En estos últimos días, dos informaciones confirman el agravamiento de la crisis social del Ecuador: la inseguridad ciudadana, y la falta de alimentos para un amplísimo segmento de la población.
En el primer caso, la extrema violencia sume a Esmeraldas en un callejón sin salida. La misma Policía Nacional reconoce sus limitaciones ante poderosas bandas narcocriminales. Sus nexos con grupos similares de Colombia son incuestionables.
Si la principal institución del Estado encargada de garantizar la seguridad a los ecuatorianos, ni siquiera puede ingresar a la cárcel de esa ciudad es fácil deducir el abandono de la población civil.

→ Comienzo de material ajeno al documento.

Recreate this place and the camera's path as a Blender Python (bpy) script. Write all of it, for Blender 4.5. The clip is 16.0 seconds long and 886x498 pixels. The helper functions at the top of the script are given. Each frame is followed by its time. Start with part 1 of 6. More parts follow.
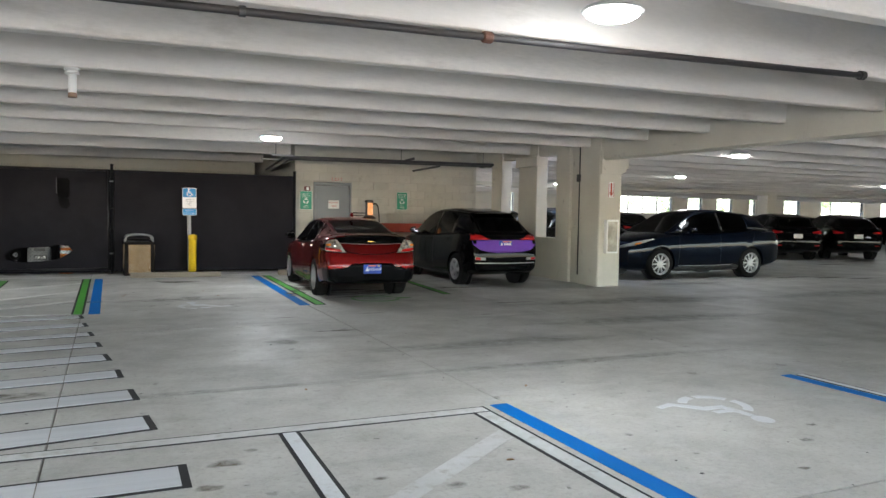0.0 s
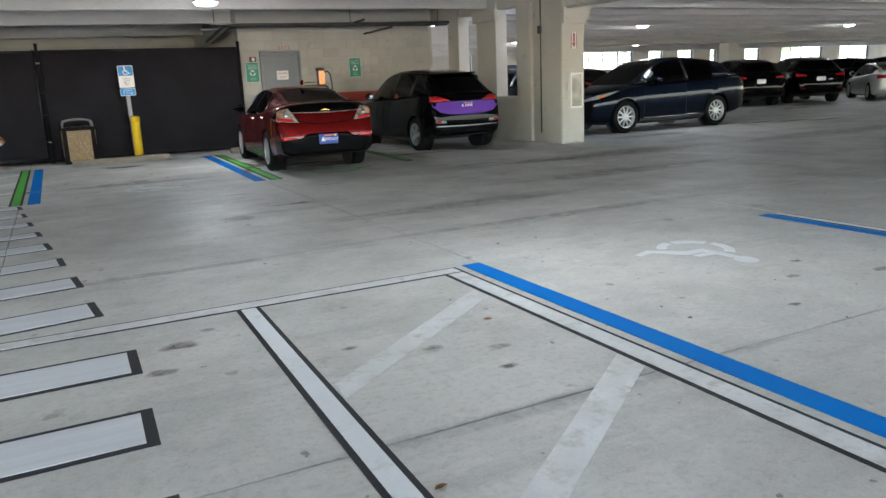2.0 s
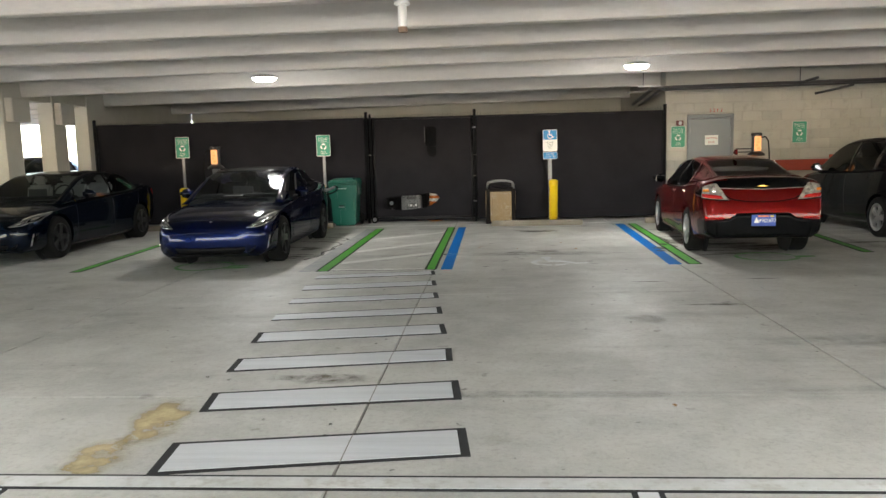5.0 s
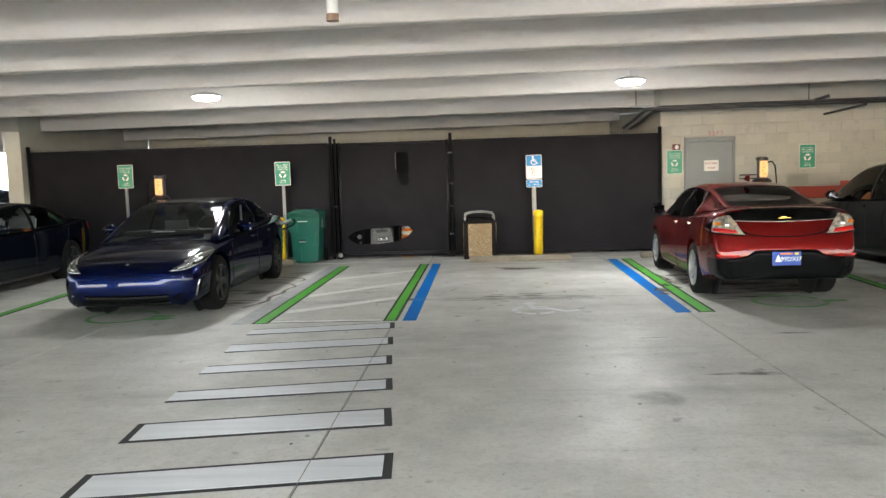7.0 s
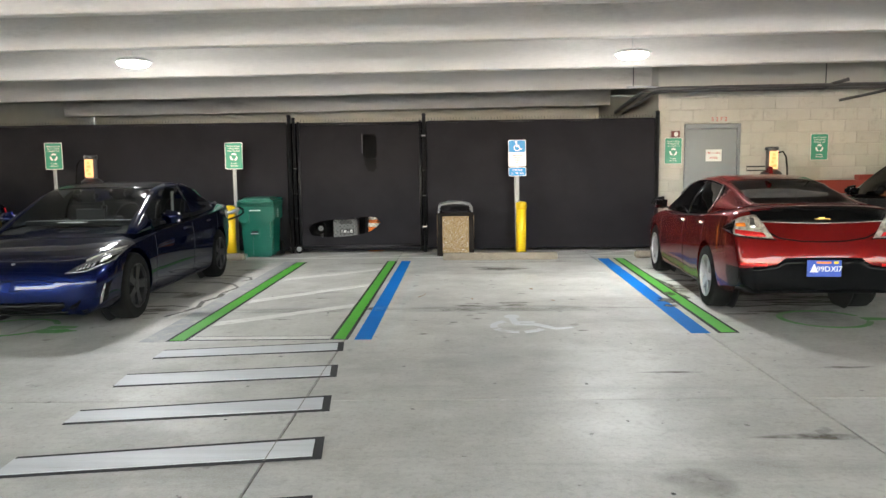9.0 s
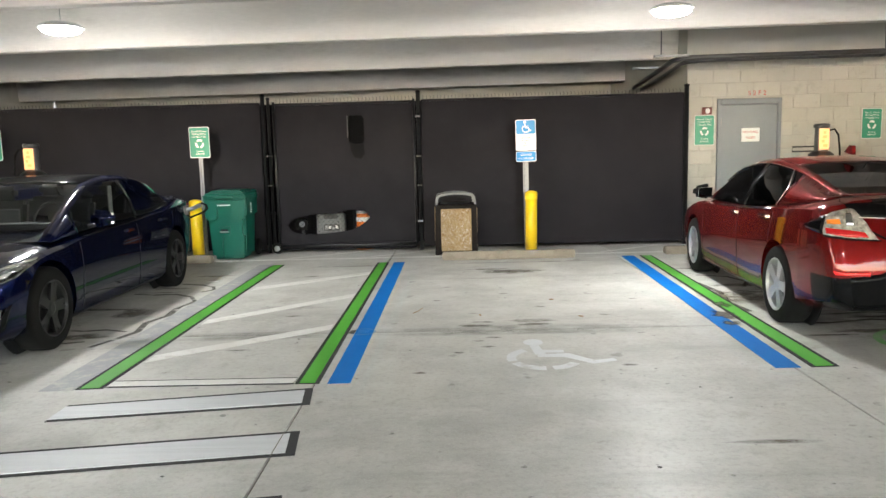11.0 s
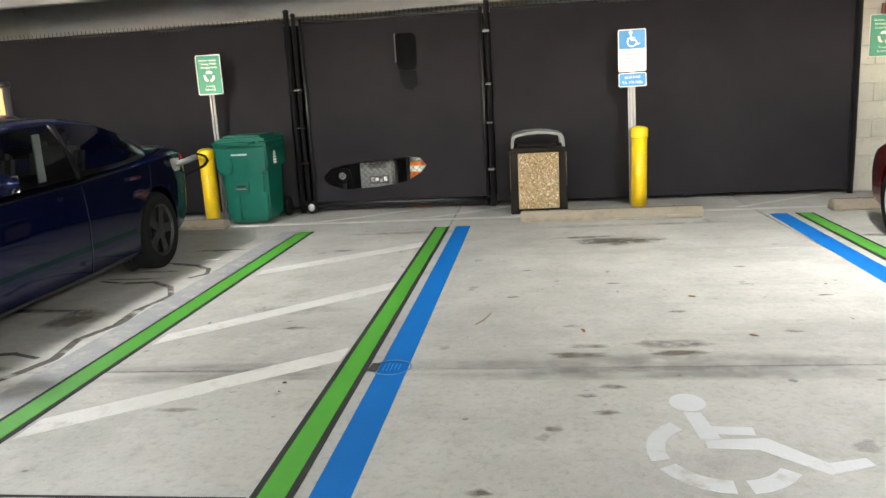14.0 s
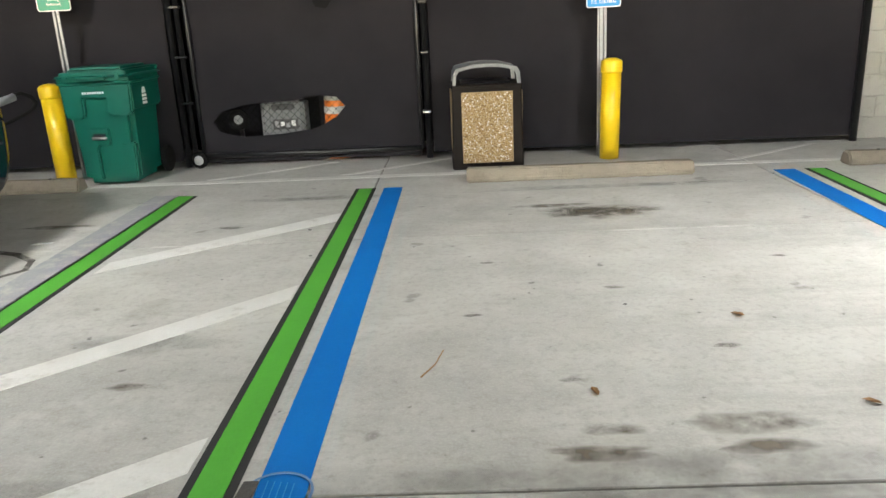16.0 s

La semana pasada, el país miró absorto cómo los locales comerciales cerraban sus puertas desde las 15h00 por temor a las balaceras entre miembros de bandas delictivas.
Según un jefe policial, no se trata de simples bandas sino de verdaderos carteles, cuyo armamento no se compara con el dotado por el Estado a la fuerza pública.
El Gobierno aún no ha reaccionado con la firmeza requerida; y para el ojo ciudadano se ha dejado rebasar por el crimen trasnacional, con don de mando no solo en Esmeraldas sino en otras ciudades del país.
En el caso de la “ciudad verde”, víctima de la corrupción de las diferentes autoridades seccionales, el Estado se olvidó desde quién sabe cuándo de amplios sectores sociales, empobrecidos, casi analfabetos, sin servicios básicos, ahora presas fáciles del narcotráfico.
En materia de seguridad, ¿estamos ya ante un “Estado fallido”?
Hay otra información crítica: después de Argentina y Perú, Ecuador es el de mayor prevalencia de inseguridad alimentaria, agravada por la pandemia, según un informe de la FAO.
El 36 % de los 18 millones de ecuatorianos tiene problemas para obtener alimentos nutritivos. En muchos casos ese tipo de inseguridad es severa: implica dejar de comer entre uno o más días. O, con suerte, ingerir “comida chatarra”.
Mientras no haya un proyecto de país, aquellos y otros problemas seguirán socavando los cimientos del Ecuador.